While all the other characters are working hard to find love, Peggy’s only love is hard work. Advertising is her passion, which is actually quite inspiring. For as much as Mad Men is a show about relationships, it’s also about the ambitions of big business. Peggy has her sights set on the top, relationships be damned.
The episode’s ending is surprisingly disappointing. At the Gaslight Café, a folk group plays “Psalm 137” (which features the lyrics that give the episode it’s namesake, “By the rivers of Babylon“). The performance is then set over a montage of Roger, Joan and Don, reflecting on their multiple extramarital affairs.
To this reviewer, the whole scene felt a tad melodramatic, as if the emotional magnitude was being forced. From what I gather, the song has nothing to do with the montage being depicted. It’s just there to sound poignant. In the end, it’s just distracting.
Nevertheless, “Babylon” is a well-executed episode of a young series that is only scratching the surface of its complexities.

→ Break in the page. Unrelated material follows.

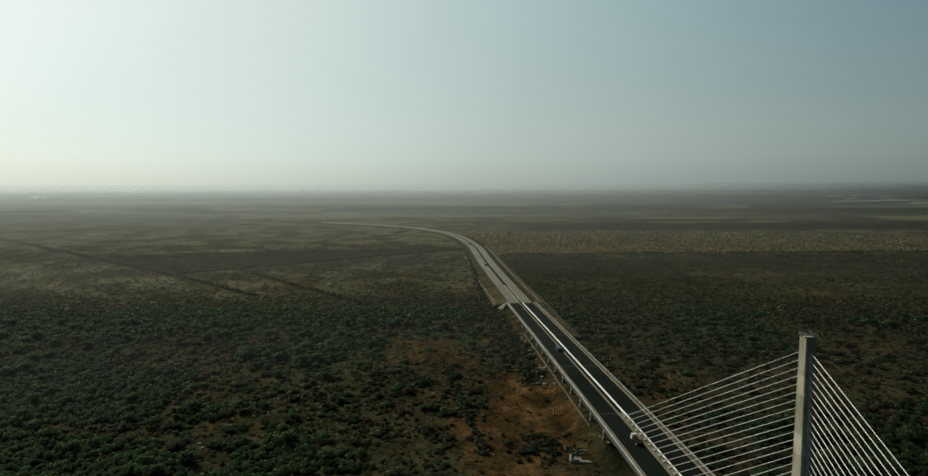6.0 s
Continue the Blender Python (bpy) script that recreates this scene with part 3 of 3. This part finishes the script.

It might only be a minor installment, but Mad Men is consistently operating as a well-oiled machine, hinting at greater things to come.
Mergers & Acquisitions
- Mad Men composer David Carbonara is one of the musicians who appears during the “Psalm 137” performance at the end of the episode.
- Roger playfully floats the idea that Joan should get her own apartment so that they don’t have to sneak around anymore, but Joan knows better. She knows that their love isn’t built to last.
- Don realizes that Midge has her own life outside of their affair and that she has many lovers. It’s the same situation as Roger and Joan, although Roger handles it a lot better than Don. That’s because, for better or worse, Roger is more accepting of who he is — he doesn’t give a shit about cheating on his wife.
- “Babylon” was written by Andre and Maria Jacquemetton and directed by Andrew Bernstein.
- “He ain’t my brother.”
- “They taught us at Barnard about that word ‘utopia.’ The Greeks had two meanings for it — ‘eutopos,’ meaning the good place, and ‘utopos,’ meaning the place that cannot be.”